お客様にとっての世界にたった一つの宿をつくる。八重田氏の挑戦はこれからも続いていく。
Next Frontier
FRONTIER JOURNEYに参加していただいた
ゲストが掲げる次のビジョン
“お客様の記憶に残るホテルを、
これからも生み出していく。”
編集後記
「四条河原町温泉 空庭テラス京都」そして「四条河原町温泉 空庭テラス京都 別邸」に身を置いていると、八重田氏の存在はやはり、総支配人ではなく“総女将”でなくてはならないと、得心した。
明確な価値観をもち、采配する芯の強さ。視覚や味覚だけでなく、すべての五感でお客さまをもてなす細やかな気配り。
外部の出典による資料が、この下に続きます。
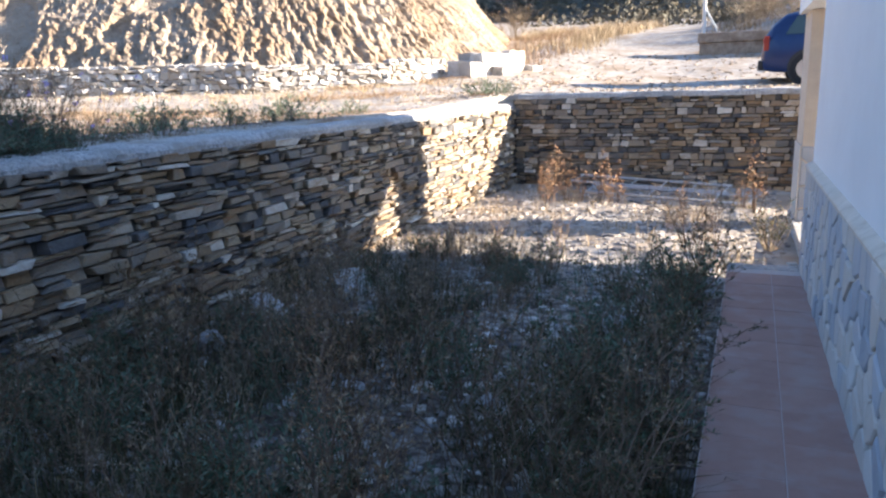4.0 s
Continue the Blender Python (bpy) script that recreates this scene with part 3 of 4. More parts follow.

そして、グローバルな経験が裏打ちする、日本の伝統文化への素養。女将という要があるからこそ、『お客様の記憶に残るホテルをつくる』という大きな挑戦が、着実に前進していると感じた。印象的だったのは、スタッフとの距離がとても近いこと。その人懐こい笑顔と、「スタッフ全員のお母さんみたいな存在に」と語る彼女の存在感が、ホテルにとって必要不可欠な“人の力”を大きく高めているのだろう。 日本発の新たなラグジュアリーホテルがつくる、新たな体験、新たな感動に注目が集まる。